STRATEGIC HOTELS & RESORTS is a real-estate investment trust that owns and manages luxury hotels like the Four Seasons in Jackson Hole, Wyo., the Ritz-Carlton in Half Moon Bay, Calif., and the Fairmont Hotel in Chicago, among others. After the financial crisis of 2008, Strategic stopped paying dividends on its common and preferred shares, but Litespeed stepped in to scoop up the preferred about two years ago. They now trade at $29, up from $18.50 when the fund started buying.

“The properties are fantastic, and are recovering occupancy rates, although they’re not back to the peak in 2007 yet,” she says.

This summer the company will pay hefty back dividends owed on the shares, Zimmerman adds. Unpaid dividends payable on June 29, 2012, will be $7.22 per share, which works out to about an 8% return for the firm. If the preferreds trade at par once dividends are reinstated, the shares will be worth $32.22, Zimmerman estimates.

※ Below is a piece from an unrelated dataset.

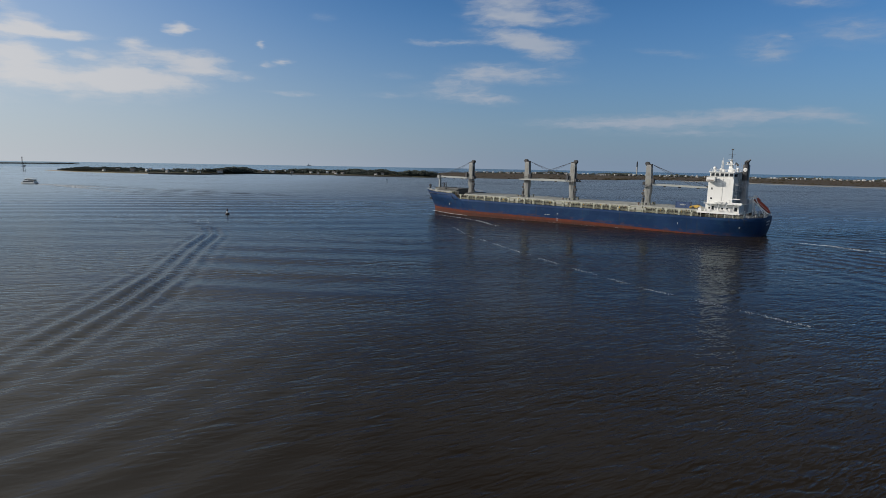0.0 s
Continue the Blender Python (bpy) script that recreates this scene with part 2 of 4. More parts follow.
# heights of the ripples, in metres, longest last
RIP_C, RIP_B, RIP_R, RIP_A, RIP_D = 0.11, 0.20, 0.06, 0.29, 1.1


def water_material():
    """Silty estuary water: brown body under a glossy skin, ripples at several sizes."""
    k = Mat("estuary_water")
    calm = k.span(k.noise(0.011, 3, k.coords((1.0, 2.2, 1), 8)), 0.35, 0.65, 0.6, 1.0)
    # sheltered and smoother up-sun, ruffled by the breeze beyond the channel
    calm = k.math("MULTIPLY", calm, k.span(k.at(0), -190.0, 110.0, 0.45, 1.3))
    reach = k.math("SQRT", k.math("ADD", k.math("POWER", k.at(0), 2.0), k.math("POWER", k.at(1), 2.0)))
    calm = k.math("MULTIPLY", calm, k.span(reach, 40.0, 125.0, 0.75, 1.0))
    # wind streaks on the open reach
    streak = k.noise(1.0, 4, k.coords((0.0035, 0.016, 1), -8), 0.6, 0.6)
    ruffle = k.math("MULTIPLY", calm, k.span(streak, 0.36, 0.64, 0.45, 1.65))
    # churned water astern of the ship
    churn = k.math("ADD", k.math("POWER", k.math("DIVIDE", k.math("SUBTRACT", k.at(0), 215.0), 85.0), 2.0), k.math("POWER", k.math("DIVIDE", k.math("SUBTRACT", k.at(1), 262.0), 48.0), 2.0))
    ruffle = k.math("MULTIPLY", ruffle, k.span(churn, 0.2, 1.3, 2.0, 1.0))
    here = k.node("ShaderNodeTexCoord").outputs["Object"]

    def layer(dx, dy, scale, stretch, turn, shift, detail=1.0, dist=0.3):
        """One set of ripples, sampled a step away from the point; crests run at the angle turn."""
        add = k.node("ShaderNodeVectorMath", operation="ADD")
        k.put(add.inputs[0], here), k.put(add.inputs[1], (dx, dy, shift))
        rot = k.node("ShaderNodeMapping")
        k.put(rot.inputs[0], add.outputs[0])
        rot.inputs["Rotation"].default_value = (0, 0, radians(-turn))
        pull = k.node("ShaderNodeVectorMath", operation="MULTIPLY")
        k.put(pull.inputs[0], rot.outputs[0]), k.put(pull.inputs[1], (stretch, 1.0, 1.0))
        return k.noise(scale, detail, pull.outputs[0], 0.5, dist)

    reach_c = k.span(reach, 90.0, 260.0, 1.0, 0.3)
    reach_a = k.span(reach, 60.0, 200.0, 0.4, 1.0)
    reach_d = k.math("SUBTRACT", k.span(reach, 170.0, 520.0, 0.0, 1.0), k.span(reach, 1500.0, 2800.0, 0.0, 0.8))

    def height(dx, dy):
        a = layer(dx, dy, 0.36, 0.55, 8.0, 0.0, 1.5)
        b = layer(dx, dy, 0.68, 0.38, 24.0, 9.0, 1.0, 0.5)
        c = layer(dx, dy, 1.8, 0.3, 28.0, 21.0, 1.5, 0.5)
        d = layer(dx, dy, 0.14, 0.55, 4.0, 33.0, 2.0)
        ridge = k.math("SQRT", k.math("ADD", k.math("POWER", k.math("SUBTRACT", k.math("MULTIPLY", b, 2.0), 1.0), 2.0), 0.004))
        h = k.math("ADD", k.math("MULTIPLY", k.math("MULTIPLY", a, reach_a), RIP_A), k.math("MULTIPLY", b, RIP_B))
        h = k.math("SUBTRACT", h, k.math("MULTIPLY", ridge, RIP_R))
        h = k.math("ADD", h, k.math("MULTIPLY", k.math("MULTIPLY", c, reach_c), RIP_C))
        return k.math("ADD", h, k.math("MULTIPLY", k.math("MULTIPLY", d, reach_d), RIP_D))

    step = 0.18
    h0, hx, hy = height(0, 0), height(step, 0), height(0, step)
    fall = k.math("MULTIPLY", ruffle, -1.0 / step)
    slope = k.node("ShaderNodeCombineXYZ")
    k.put(slope.inputs[0], k.math("MULTIPLY", k.math("SUBTRACT", hx, h0), fall))
    # far normals are leaned towards -y so the water reflects higher, darker sky
    far_lean = k.math("SUBTRACT", k.span(reach, 150.0, 520.0, 0.0, 0.05), k.span(reach, 1400.0, 2600.0, 0.0, 0.045))
    far_lean = k.math("MULTIPLY", far_lean, k.span(k.at(0), -260.0, 0.0, 0.1, 1.0))
    k.put(slope.inputs[1], k.math("SUBTRACT", k.math("MULTIPLY", k.math("SUBTRACT", hy, h0), fall), far_lean))
    lean_ = k.node("ShaderNodeVectorMath", operation="ADD")
    k.put(lean_.inputs[0], k.node("ShaderNodeNewGeometry").outputs["Normal"]), k.put(lean_.inputs[1], slope.outputs[0])
    unit = k.node("ShaderNodeVectorMath", operation="NORMALIZE")
    k.put(unit.inputs[0], lean_.outputs[0])
    rippled = unit.outputs[0]
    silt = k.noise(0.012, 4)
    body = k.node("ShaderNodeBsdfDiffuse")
    # near water up-sun is coloured paler for reflected sky glare; silt mottles the rest
    glare_and_silt = k.math("ADD", k.math("MULTIPLY", k.span(k.at(0), -85.0, -2.0, 0.95, 0.0), k.span(reach, 110.0, 300.0, 1.0, 0.1)), k.span(silt, 0.35, 0.65, 0.0, 0.16))
    k.put(body.inputs["Color"], k.mix(glare_and_silt, (0.0112, 0.0074, 0.0042), (0.068, 0.063, 0.056)))
    skin = k.node("ShaderNodeBsdfGlossy")
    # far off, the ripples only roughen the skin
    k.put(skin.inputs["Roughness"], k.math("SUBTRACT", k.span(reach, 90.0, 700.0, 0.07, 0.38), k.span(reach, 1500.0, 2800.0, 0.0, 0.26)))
    skin.inputs["Color"].default_value = (0.662, 0.787, 0.875, 1)
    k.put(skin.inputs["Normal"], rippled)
    fres = k.node("ShaderNodeFresnel")
    fres.inputs["IOR"].default_value = 1.33
    k.put(fres.inputs["Normal"], rippled)
    both = k.node("ShaderNodeMixShader")
    k.put(both.inputs[0], k.math("MULTIPLY", k.math("POWER", fres.outputs[0], 1.42), 0.99, True))
    k.t.links.new(body.outputs[0], both.inputs[1])
    k.t.links.new(skin.outputs[0], both.inputs[2])
    k.t.links.new(both.outputs[0], k.t.nodes["Material Output"].inputs["Surface"])
    return k.m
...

There are companies even an expert distressed investor avoids. Zimmerman says a low interest-rate environment is protecting many weak companies with heavy bank debts like Harrah’s, Univision Communications, Clear Channel and Rite Aid (RAD). “They have heavy debt loads benefiting from low rates; when interest rates go up, the whole system goes.”

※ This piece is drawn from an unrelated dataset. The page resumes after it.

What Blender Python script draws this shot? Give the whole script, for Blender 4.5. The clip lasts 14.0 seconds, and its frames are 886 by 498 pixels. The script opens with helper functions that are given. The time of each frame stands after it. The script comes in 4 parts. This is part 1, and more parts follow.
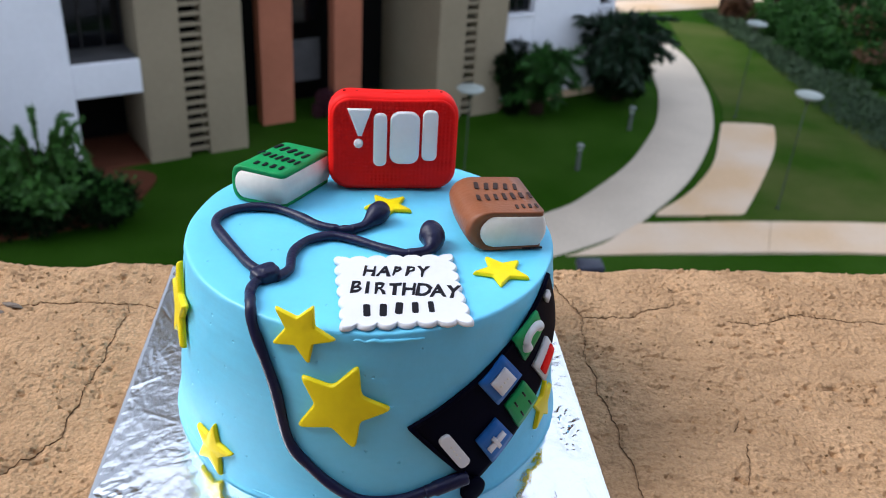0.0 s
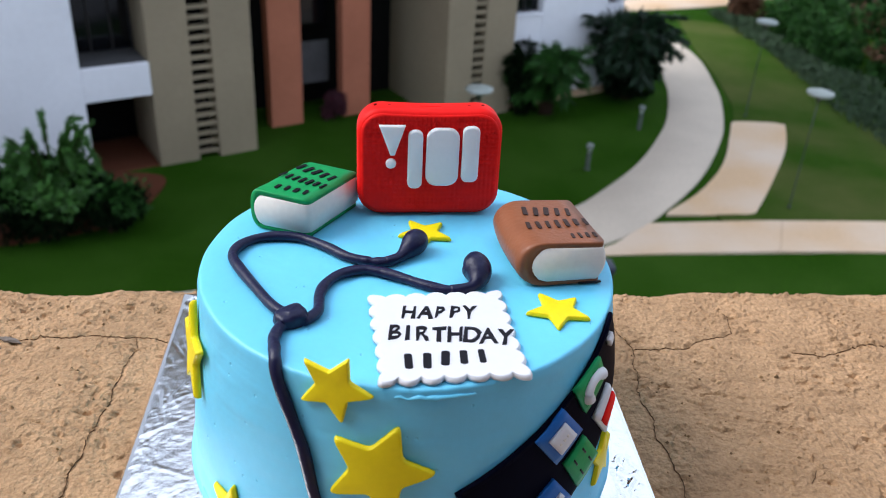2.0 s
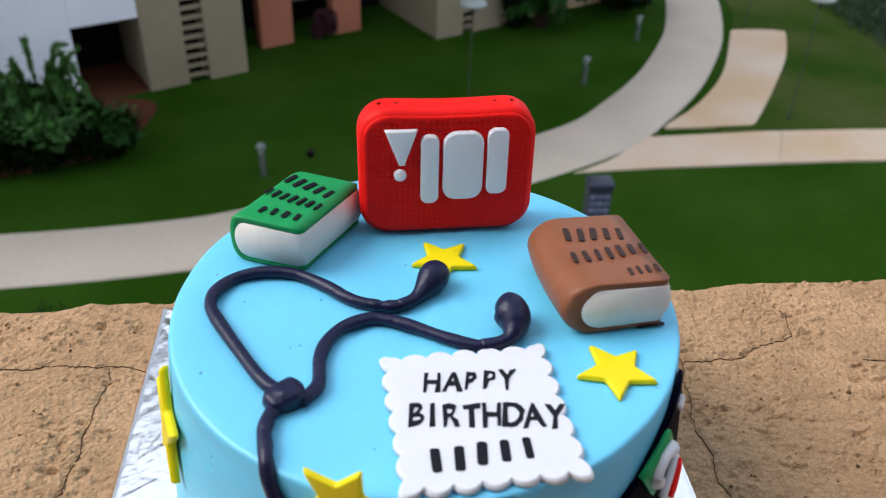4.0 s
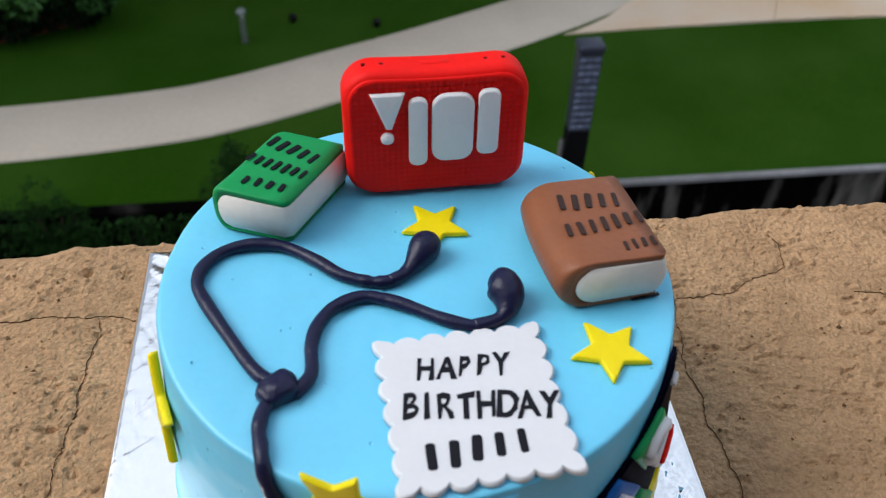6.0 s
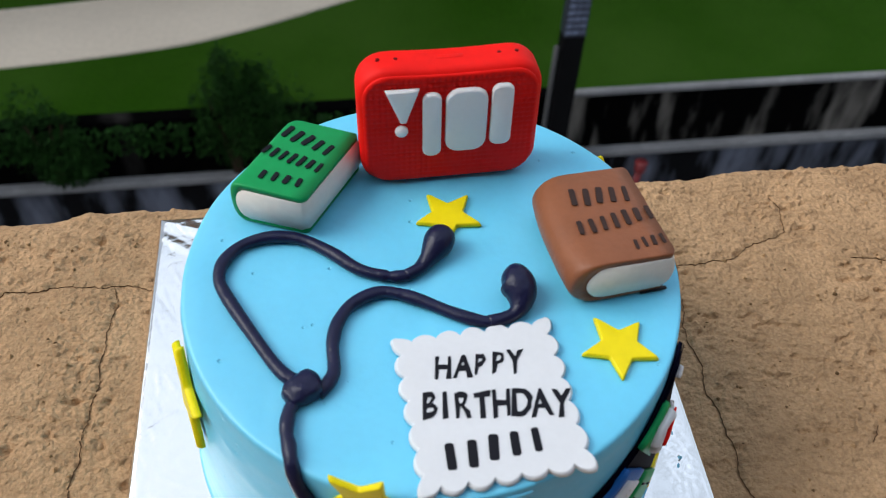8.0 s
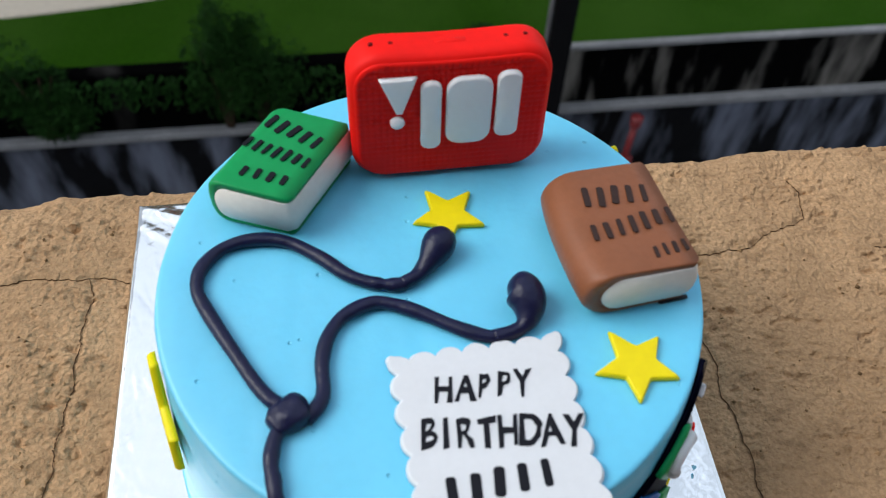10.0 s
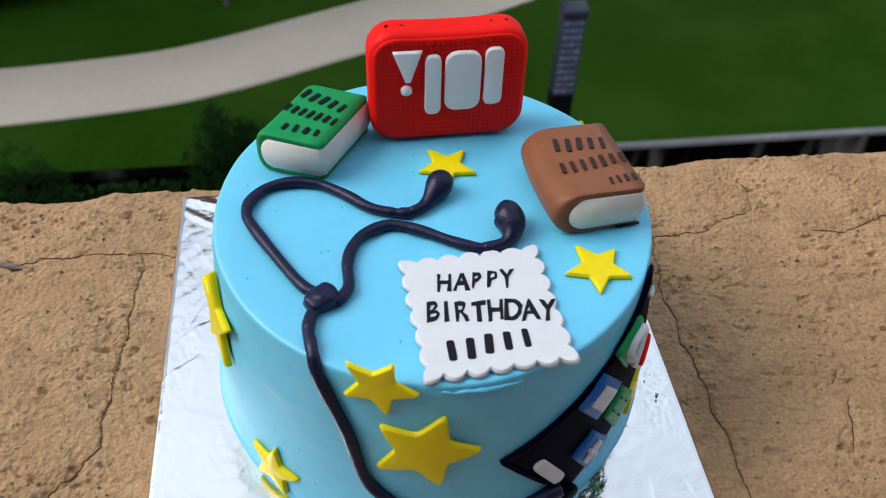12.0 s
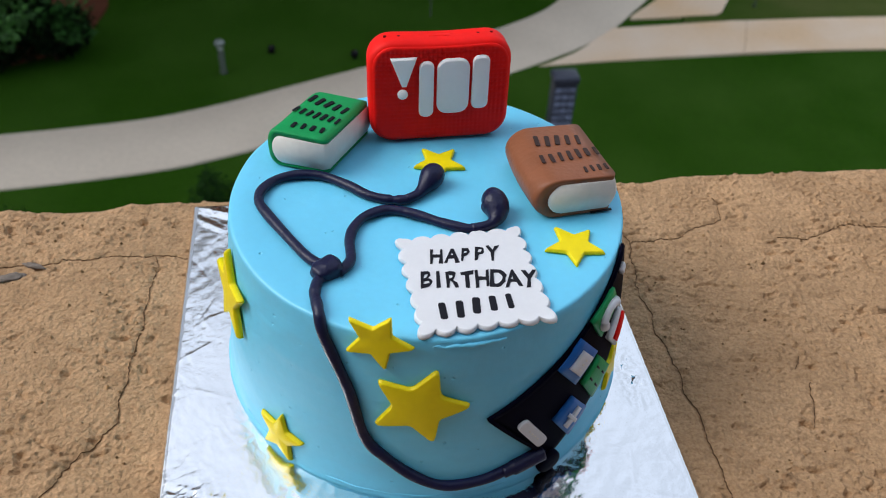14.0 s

ZIMMERMAN, A WIDOW for more than a decade, devotes her time to her two high-school-age daughters and her firm. She’s considering opening a Litespeed office in Europe, depending upon the opportunities that emerge from the euro zone’s debt turmoil and possible defaults.

Litespeed bought some Bank of Ireland (IRE) bonds as the country’s real-estate problems worsened, but the investment underscored for her the risks of government ownership. “We the bondholders should have wound up with full equity; we got a fraction,” notes Zimmerman. The fund still holds the stock into which the bonds converted. The bank’s chief financial officer assured Litespeed that it was the best deal the government would allow. The Irish government still owns about 15% of the lender and therefore is expected to support it. Yet, “you don’t really know the outcome. The opportunity in the crisis in sovereign debt is tricky. It’s just a different risk; you can take it but you have to understand it’s a political calculus rather than just straight payoff.”

Zimmerman has more clarity on industrials like Tronox, the Kerr-McGee spinoff. The maker of titanium dioxide declared bankruptcy in 2009 to get clear of environmental problems its parent encountered in the former subsidiary. Litespeed purchased Tronox bonds, which then converted into stock at an average price of $47 a share.

Without the environmental liabilities, Tronox has a promising future. It’s the fifth-largest producer of the paint chemical. Zimmerman estimates 2012 Ebitda will more than double to $400 million. The market is dominated by a few players that reduced capacity during 2008 and 2009 and are now operating at nearly full bore. As demand recovers, Tronox and its rivals are raising prices, she says.

Tronox now trades at $155 a share, and Zimmerman has a target price north of $200. A little more legwork, and it could push across that line.